Quali misure si potrebbero adottare per uscire da tale situazione e consentire alla politica fiscale di stimolare il deludente processo di crescita reale? Misure straordinarie quali il ripudio, il consolidamento o la monetizzazione, conseguente ad esempio ad un abbandono dell’euro e un ritorno alla lira sarebbero esiziali per il nostro Paese, con distruzioni di ricchezza inaccettabili e possibili disordini civili incontrollabili. Le operazioni di privatizzazioni e di dismissione del patrimonio pubblico possono essere utili, ma trovano un limite nella dimensione degli interventi che bisognerebbe effettuare per incidere davvero sulla dimensione del debito pubblico. Il proseguimento di una politica di rigore di bilancio e di riduzione della spesa pubblica, soprattutto improduttiva, rimane quindi inevitabile.

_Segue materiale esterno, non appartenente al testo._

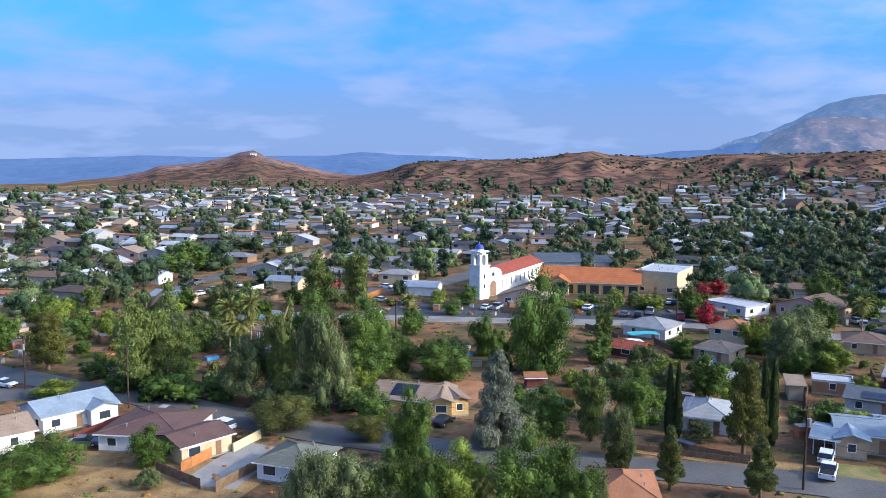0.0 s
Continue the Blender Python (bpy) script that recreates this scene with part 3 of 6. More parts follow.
def ribbon(name, path, width, mat, label, dz=0.05, kind="structure", category="road", thick=0.06):
    """A strip of paving along a path, laid on the ground."""
    pts = [Vector((*p, 0)) for p in path]
    fine = []
    for i in range(len(pts) - 1):
        p0, p1, p2, p3 = pts[max(0, i - 1)], pts[i], pts[i + 1], pts[min(len(pts) - 1, i + 2)]
        steps = max(2, int((p2 - p1).length / 5))
        for k in range(steps):
            u = k / steps
            fine.append(0.5 * ((2 * p1) + (p2 - p0) * u + (2 * p0 - 5 * p1 + 4 * p2 - p3) * u * u + (3 * p1 - p0 - 3 * p2 + p3) * u ** 3))
    fine.append(pts[-1])
    if width > 2 and dz > 0.03:
        for p in fine:
            take(p.x, p.y, width / 2 + 0.5)
    s = Shape()
    rows = []
    for i, p in enumerate(fine):
        d = (fine[min(len(fine) - 1, i + 1)] - fine[max(0, i - 1)]).normalized()
        n = Vector((-d.y, d.x, 0))
        for q in (-0.5, 0.5):
            e = p + n * width * q
            z = ground_height(e.x, e.y) + dz
            rows.append((e.x, e.y, z))
    k = len(rows)
    s.v = rows + [(x, y, z - thick - 0.2) for x, y, z in rows]
    for i in range(0, k - 2, 2):
        s.f += [(i + 1, i, i + 2, i + 3), (i, k + i, k + i + 2, i + 2), (i + 3, k + i + 3, k + i + 1, i + 1)]
    ob = new(name, s.mesh(name, mat))
    tagged(ob, label, category, kind=kind)
    return fine, ob


ROADS = [0]


def road(name, path, width, mat, label):
    ROADS[0] += 1
    return ribbon(name, path, width, mat, label, 0.046 + 0.004 * ROADS[0])


def highway(name, path, width, mat, label):
    """A far road on its embankment."""
    return ribbon(name, path, width, mat, label, 1.6, thick=2.0)


def hill_road(name, sights, width, mat, label):
    """A far road that climbs the dark hill: sights are (angle, elevation angle) pairs as seen from the eye."""
    s, rows = Shape(), []
    fine = [(a0 + (a1 - a0) * k / 12, e0 + (e1 - e0) * k / 12) for (a0, e0), (a1, e1) in zip(sights, sights[1:]) for k in range(12)] + [sights[-1]]
    for az, el in fine:
        for k in range(600):
            x, y, z = dark_hill(az, k / 600)
            if math.degrees(math.atan2(z + 14 - CAM_Z, math.hypot(x, y))) >= el:
                break
        rows.append(Vector((x, y, z + 14)))
    side = [(q - p).cross(Vector((0, 0, 1))).normalized() * width / 2 for p, q in zip(rows, rows[1:])]
    side.append(side[-1])
    for p, n in zip(rows, side):
        s.v += [tuple(p - n), tuple(p + n), tuple(p - n - Vector((0, 0, 2))), tuple(p + n - Vector((0, 0, 2)))]
    for k in range(0, 4 * (len(rows) - 1), 4):
        s.f += [(k, k + 1, k + 5, k + 4), (k + 2, k, k + 4, k + 6), (k + 1, k + 3, k + 7, k + 5)]
    tagged(new(name, s.mesh(name, mat)), label, "road", kind="structure")


PATCHES = [0]


def patch(name, path, width, mat, label):
    """A yard, drive or car park: a broad strip that lies a little lower than the roads."""
    PATCHES[0] += 1
    return ribbon(name, path, width, mat, label, 0.008 + 0.0015 * PATCHES[0], category="yard")


def fence(name, path, height, mat, label, gap=2.4):
    """Posts with boards or panels between them."""
    ob = thing(name, label, "fence", Matrix.Identity(4))
    post = Shape().box(-0.06, 0.06, -0.06, 0.06, -0.3, height + 0.08).mesh("post", mat)
    for (xa, ya), (xb, yb) in zip(path, path[1:]):
        length = math.hypot(xb - xa, yb - ya)
        n = max(1, round(length / gap))
        rz = math.degrees(math.atan2(yb - ya, xb - xa))
        step = length / n
        outline = [(0.0, 0.06), (step, 0.06)]
        boards = 9
        for k in range(boards, 0, -1):
            z = height + 0.04 * math.sin(k * 5.1)
            outline += [(step * k / boards - 0.015, z), (step * (k - 1) / boards + 0.015, z), (step * (k - 1) / boards, height - 0.12)]
        panel = Shape().hexa([(a, -0.025, b) for a, b in outline], [(a, 0.025, b) for a, b in outline])
        me = panel.mesh("panel", mat)
        for i in range(n):
            x, y = xa + (xb - xa) * i / n, ya + (yb - ya) * i / n
            part("post", post, None, ob, at=on_ground(x, y, rz))
            part("panel", me, None, ob, at=on_ground(x, y, rz))
    return ob


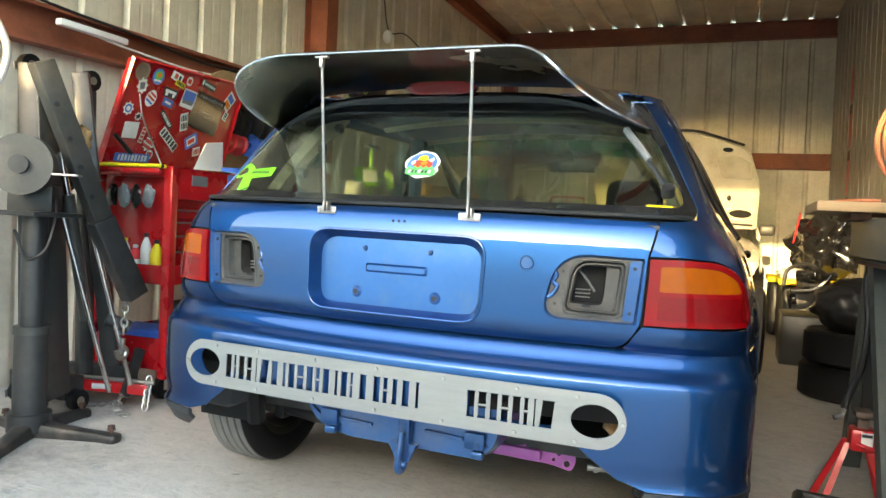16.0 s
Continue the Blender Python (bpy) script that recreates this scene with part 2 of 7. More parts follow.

Di certo, se l’Unione europea vuole continuare ad essere un progetto ideale di Comunità di popoli e non soltanto un’area commerciale e finanziaria integrata, con vincoli fiscali talora incomprensibili o desueti, allora occorre modificarne profondamente l’architettura istituzionale, consentendo non solo alla Bce di diventare una vera Banca centrale con poteri di stabilizzazione reale e magari di socializzazione di parte dei debiti sovrani, ma soprattutto predisponendo efficaci strumenti di politica fiscale comunitaria, quali un adeguato bilancio pubblico europeo, spese e trasferimenti comunitari anticiclici e infine la possibilità di effettuare deficit spending tramite l’emissione di eurobond.